--- start TASK MATERIAL ---
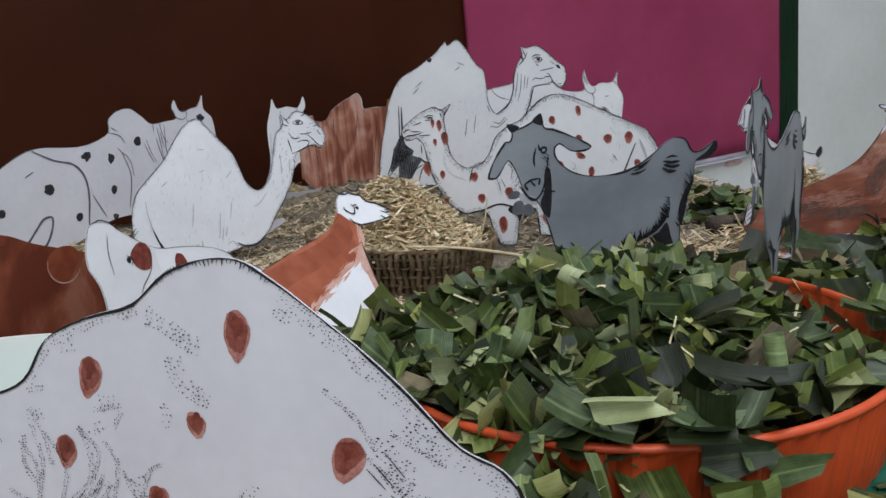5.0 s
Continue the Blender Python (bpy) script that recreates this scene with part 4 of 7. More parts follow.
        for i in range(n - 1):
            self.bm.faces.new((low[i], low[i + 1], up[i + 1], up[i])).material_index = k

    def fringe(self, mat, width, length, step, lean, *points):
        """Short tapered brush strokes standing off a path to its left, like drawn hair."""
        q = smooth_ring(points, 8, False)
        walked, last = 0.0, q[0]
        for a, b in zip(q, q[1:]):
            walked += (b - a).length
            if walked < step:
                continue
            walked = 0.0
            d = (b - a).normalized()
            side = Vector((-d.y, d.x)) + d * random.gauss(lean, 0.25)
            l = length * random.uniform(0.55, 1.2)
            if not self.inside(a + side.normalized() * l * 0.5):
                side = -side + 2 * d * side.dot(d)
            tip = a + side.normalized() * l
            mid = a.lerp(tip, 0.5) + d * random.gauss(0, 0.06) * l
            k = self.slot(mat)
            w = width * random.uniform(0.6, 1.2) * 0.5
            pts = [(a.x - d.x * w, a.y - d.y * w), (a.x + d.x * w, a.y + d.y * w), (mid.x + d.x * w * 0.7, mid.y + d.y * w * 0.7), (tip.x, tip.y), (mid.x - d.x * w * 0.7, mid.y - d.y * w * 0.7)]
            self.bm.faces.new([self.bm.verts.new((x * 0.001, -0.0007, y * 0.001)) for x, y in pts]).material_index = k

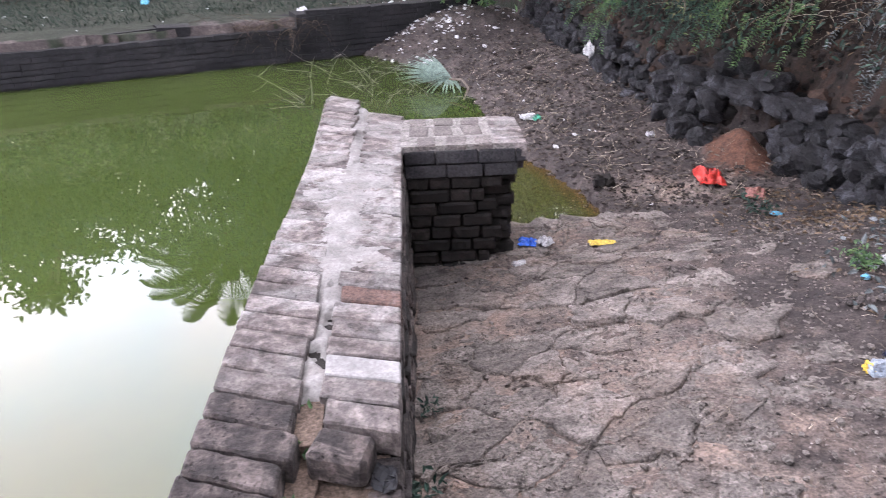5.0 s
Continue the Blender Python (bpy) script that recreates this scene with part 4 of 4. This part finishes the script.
--- end TASK MATERIAL ---
■ TASK DIRECTIONS: Locate the string "Blender" in the listing above and copy every line where it occurs.

■ TASK RESPONSE:
Continue the Blender Python (bpy) script that recreates this scene with part 4 of 7. More parts follow.
Continue the Blender Python (bpy) script that recreates this scene with part 4 of 4. This part finishes the script.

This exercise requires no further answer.